Musiciens avant tout, influenceurs, à d’autres
Mais tous les jeunes musiciens ne sont pas experts des bonnes pratiques. Tous ne totalisent pas les plus de 400 000 abonnés Instagram du pianiste chinois Lang Lang. Alexandre Kantorow, prodige du piano de 24 ans, premier Français à remporter le prestigieux Concours Tchaïkovski en 2019, en est le meilleur exemple. S’il fallait encore faire l’erreur d’associer le talent au nombre d’abonnés, nous serions là face à une profonde injustice. Avec quelques 8 000 abonnés, le pianiste affiche une maigre partition d’une quinzaine de publications sur Instagram. Sa représentation médiatique se fait via son agence de communication qui gère ses pages de réseaux sociaux, et qui ne manque pas, tout de même, de mentionner en “story” la sortie du dernier album de l’artiste entièrement dédié à Brahms.
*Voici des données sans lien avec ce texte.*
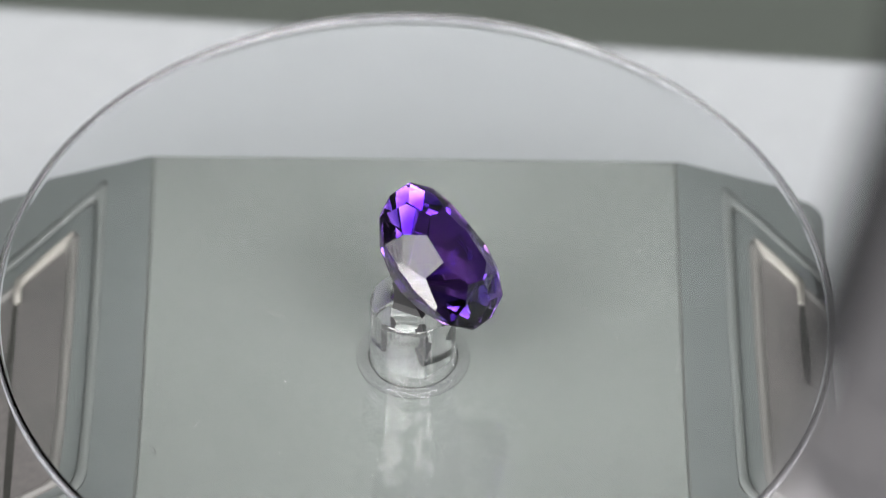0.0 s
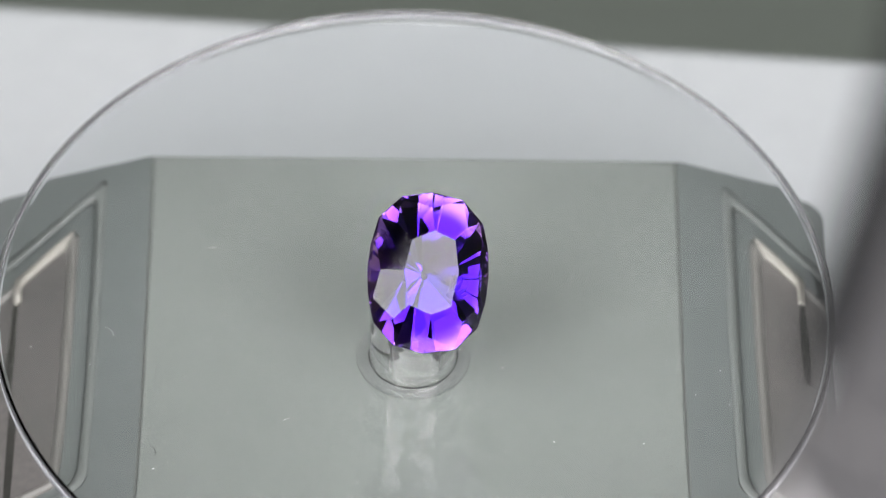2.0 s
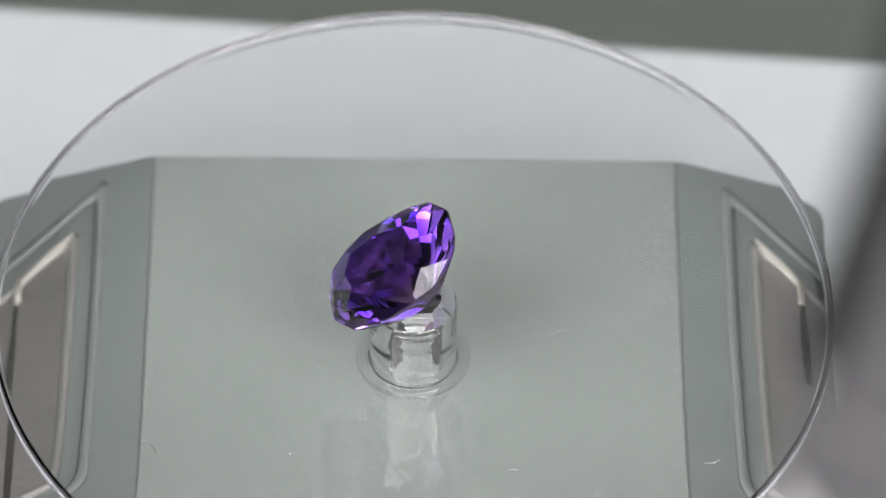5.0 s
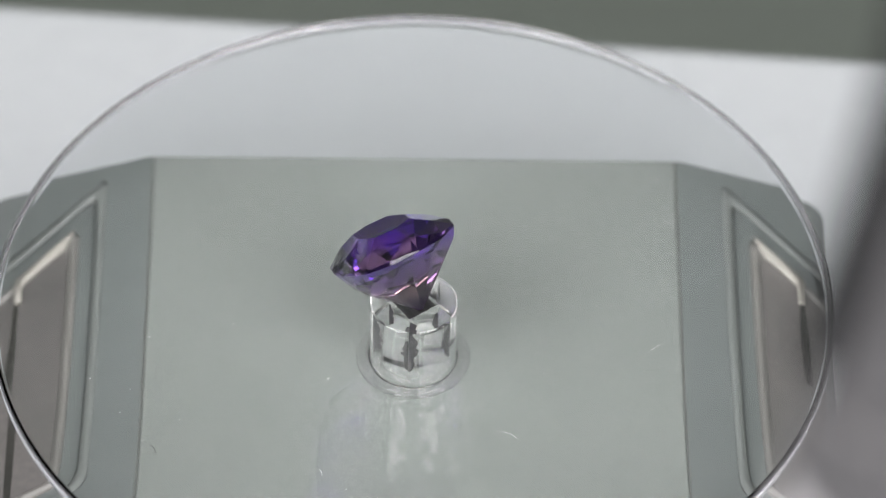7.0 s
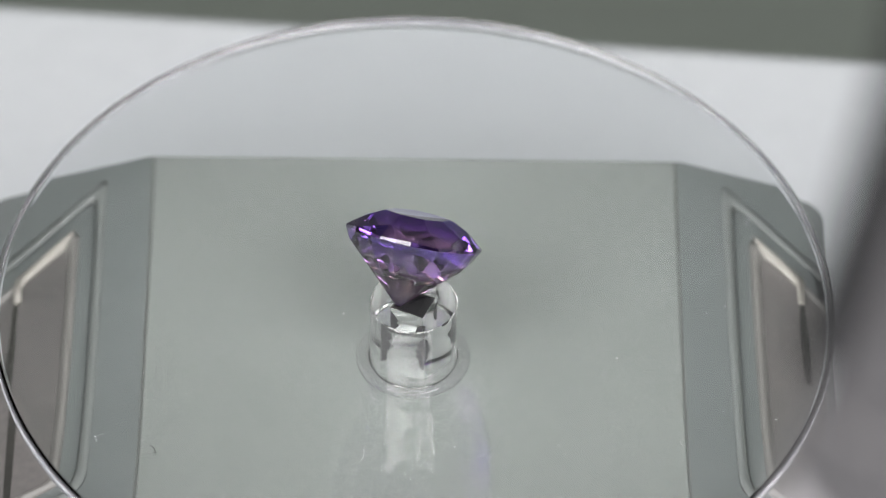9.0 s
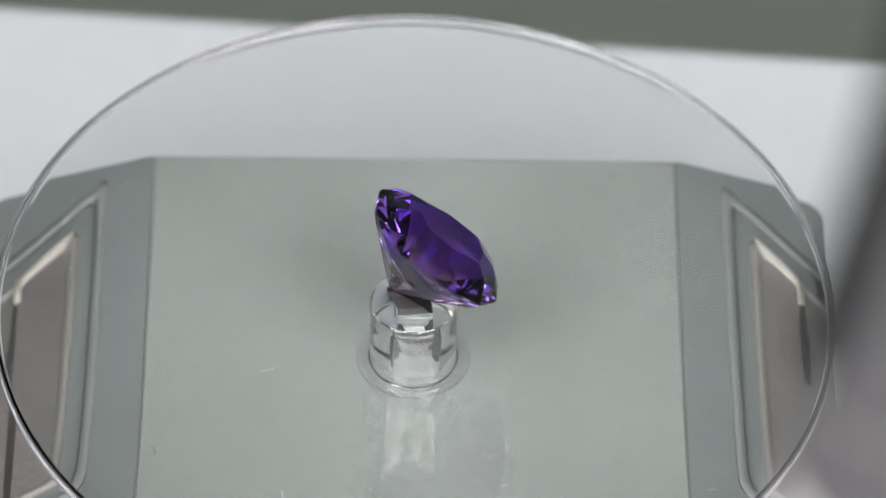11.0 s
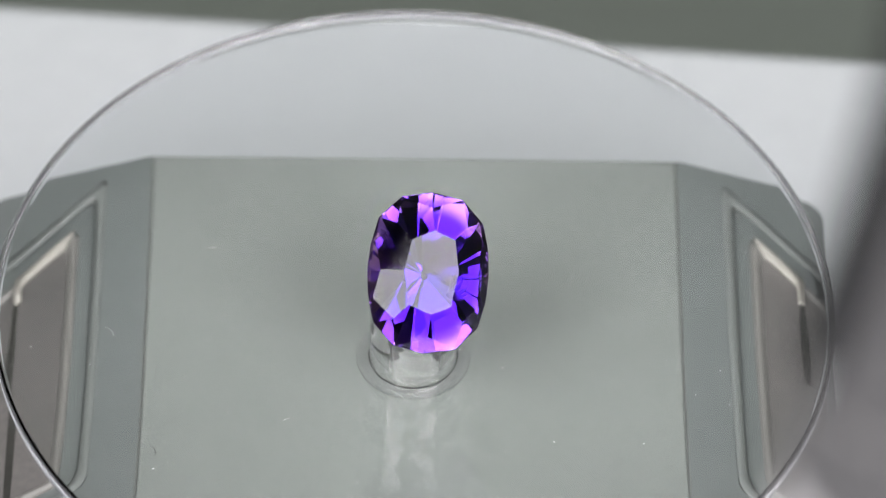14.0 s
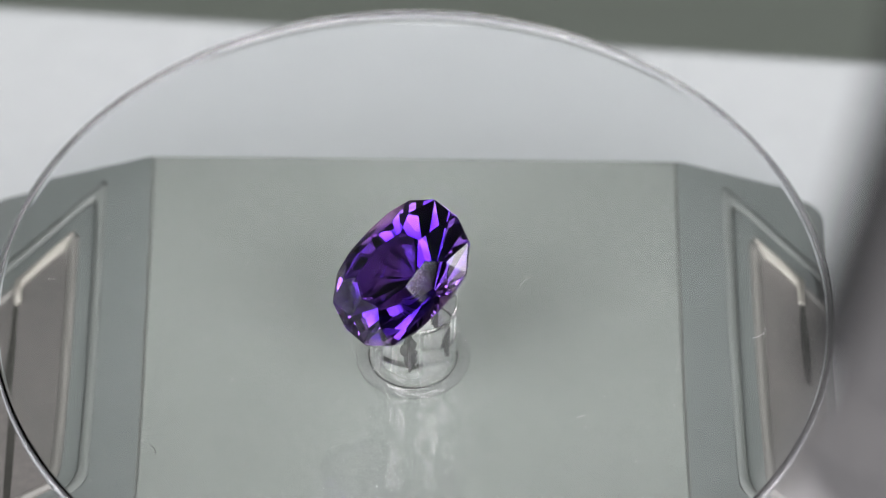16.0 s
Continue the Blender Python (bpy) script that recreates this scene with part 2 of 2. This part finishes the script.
def build_device():
    d = thing("turntable_base", "grey box-shaped base with a flake-painted top and sloping sides", "base")
    # body under the plates
    body = bmesh.new()
    L, R = REACH[-1], REACH[1]
    sec = [(-L, TABLE_Z / MM), (R, TABLE_Z / MM), (R, slope_z(R) - 2.2), (HALF + 0.5, TOP - 2.2), (-HALF - 0.5, TOP - 2.2), (-L, slope_z(L) - 2.2)]
    f = [body.verts.new((x * MM, FRONT * MM, z * MM)) for x, z in sec]
    b = [body.verts.new((x * MM, (BACK - 2.6) * MM, z * MM)) for x, z in sec]
    body.faces.new(f)
    body.faces.new(b[::-1])
    for i in range(6):
        body.faces.new((f[i], b[i], b[(i + 1) % 6], f[(i + 1) % 6]))
    part("body", body, M_SIDE, d, "grey plastic body")
    top = box((-HALF + 0.12) * MM, (HALF - 0.12) * MM, FRONT * MM, BACK * MM, (TOP - 2.2) * MM, TOP * MM, 0.00025)
    part("top_plate", top, M_PANEL, d, "silver-grey top plate with fine metal flakes")
    for side in (-1, 1):
        part("seam", prism([(side * (HALF - 0.10) * MM, FRONT * MM), (side * (HALF + 0.12) * MM, FRONT * MM), (side * (HALF + 0.12) * MM, BACK * MM), (side * (HALF - 0.10) * MM, BACK * MM)],
                           (TOP - 2.2) * MM, (TOP - 0.12) * MM), M_GROOVE, d, "dark narrow seam")
        # the sloping face round the recess
        OUT = REACH[side]
        hole = [(35.4, -13.4), (OUT - 1.0, -17.6), (OUT - 1.0, 33.0 - (OUT - 36.4) * 0.92), (35.4, 32.8)]
        hole_r = rounded(hole, 1.2)
        bm = bmesh.new()
        n = len(hole_r)
        # a flat frame between the outer outline and the recess: quads to the nearest point of the outline's box
        def onto(p):
            c = Vector((41.4, 8.0))
            v = Vector(p) - c
            k = min(((HALF + 0.14 - c.x) / v.x if v.x < 0 else (OUT - c.x) / v.x) if abs(v.x) > 1e-6 else 1e9,
                    ((FRONT - c.y) / v.y if v.y < 0 else (BACK - c.y) / v.y) if abs(v.y) > 1e-6 else 1e9)
            return tuple(c + v * k)
        ins, outs = list(hole_r), [onto(p) for p in hole_r]
        corners = [(HALF + 0.14, FRONT), (OUT, FRONT), (OUT, BACK), (HALF + 0.14, BACK)]
        vi = [bm.verts.new((side * x * MM, y * MM, slope_z(x) * MM)) for x, y in ins]
        vo = [bm.verts.new((side * x * MM, y * MM, slope_z(x) * MM)) for x, y in outs]
        for i in range(n):
            j = (i + 1) % n
            face = [vi[i], vo[i]]
            for c in corners:
                a, b2 = Vector(outs[i]), Vector(outs[j])
                cross_x = min(a.x, b2.x) - 1e-3 <= c[0] <= max(a.x, b2.x) + 1e-3
                cross_y = min(a.y, b2.y) - 1e-3 <= c[1] <= max(a.y, b2.y) + 1e-3
                if cross_x and cross_y and (a - Vector(c)).length > 2e-3 and (b2 - Vector(c)).length > 2e-3 and abs(a.x - b2.x) > 2e-3 and abs(a.y - b2.y) > 2e-3:
                    arc = [c]
                    if c == (OUT, BACK):
                        arc = [(OUT - 2.5 + 2.5 * math.cos(u), BACK - 2.5 + 2.5 * math.sin(u)) for u in [math.pi / 12 * k for k in range(7)]]
                    face += [bm.verts.new((side * x * MM, y * MM, slope_z(x) * MM)) for x, y in arc]
            face += [vo[j], vi[j]]
            bm.faces.new(face)
        ext = bmesh.ops.extrude_face_region(bm, geom=bm.faces[:])
        bmesh.ops.translate(bm, verts=[v for v in ext["geom"] if isinstance(v, bmesh.types.BMVert)], vec=(0, 0, -1.9 * MM))
        face_plate = part("side_plate", bm, M_SIDE, d, "sloping mid-grey side plate")
        # mouldings and inset run on to the outer edge of the slope
        deep = [hole[0], (OUT + 3.0, hole[1][1] - 2.0), (OUT + 3.0, hole[2][1] - 4.0), hole[3]]
        part("moulding", trimmed(moulding(side, deep, -0.1, 1.3, 2.0, -0.2, 0.16, 6), side, OUT - 0.2), M_RIDGE, d, "raised moulding round a recess", True)
        part("recess_floor", slab_on_slope(side, rounded(shrink(hole, 0.9), 1.8), -1.6, -0.75), M_SIDE, d)
        part("inner_moulding", trimmed(moulding(side, deep, 2.8, 1.5, 2.0, -0.9, -0.1, 6), side, OUT - 0.35), M_PALE, d, "dull inner moulding", True)
        part("inset", trimmed(slab_on_slope(side, rounded(shrink(deep, 4.1), 0.8), -1.5, -0.55), side, OUT - 0.3), M_INSET, d, "brownish-grey satin inset panel")
        # a flat dark strip on the inset paints the shade of a gap
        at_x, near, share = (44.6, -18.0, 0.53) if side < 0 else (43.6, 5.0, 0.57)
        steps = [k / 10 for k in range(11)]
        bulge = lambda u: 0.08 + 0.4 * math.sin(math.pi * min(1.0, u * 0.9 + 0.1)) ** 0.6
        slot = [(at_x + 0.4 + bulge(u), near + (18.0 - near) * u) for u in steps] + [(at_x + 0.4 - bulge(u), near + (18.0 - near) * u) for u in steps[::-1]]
        part("slot", slab_on_slope(side, slot, -1.0, -0.52), M_SLOT, d, "dark strip for the shade in a narrow slot along the inset")
        # the highlight on the moulding's upper edge is laid on as a pale strip
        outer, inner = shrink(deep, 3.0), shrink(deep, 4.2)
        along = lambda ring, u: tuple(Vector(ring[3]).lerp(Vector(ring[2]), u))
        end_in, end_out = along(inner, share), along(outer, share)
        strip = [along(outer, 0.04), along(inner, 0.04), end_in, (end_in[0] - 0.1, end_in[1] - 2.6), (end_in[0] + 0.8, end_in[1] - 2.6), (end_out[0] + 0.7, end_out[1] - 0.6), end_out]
        part("bright_edge", slab_on_slope(side, rounded(strip, 0.4), -0.5, 0.06), M_BRIGHT, d, "edge of the inner moulding with its highlight painted pale", True)
    hub = turned([(0, TOP * MM), (2.6 * MM, TOP * MM), (2.6 * MM, -3.6 * MM), (2.4 * MM, -3.42 * MM), (0, -3.42 * MM)], 48)
    part("hub", hub, M_PANEL, d, "small grey hub that carries the glass")
    return d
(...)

Même le simple utilisateur qui publie ses photos de vacances le sait, les outils numériques sont diaboliquement chronophages – pires ennemis lorsqu’il faut s’imprégner d’un concerto de Dvorák. Camille Thomas s’en protège : « j’essaye de faire en sorte que ça ne prenne pas trop de place dans ma vie privée pour que ça ne devienne pas une contrainte qui apporte trop de stress. C’est une question de balance, c’est assez prenant quand même », avoue-t-elle sans pour autant considérer que cela fasse partie de son métier. « Je suis violoncelliste, mon métier c’est la scène, faire de la musique. Je refuse tout ce qui peut s’apparenter à des propositions pour devenir influenceuse. La seule chose que je veux faire, c’est jouer de la musique. » Le partage de la musique, voilà bien l’essentiel. La récompense ne se mesure pas aux nombres de “j’aime” mais à la salle comble et comblée d’un concert, à la présence de celui ou de celle qui n’avait jamais osé pousser la porte de la musique classique. Et les réseaux sociaux ont, pour cela, un formidable potentiel.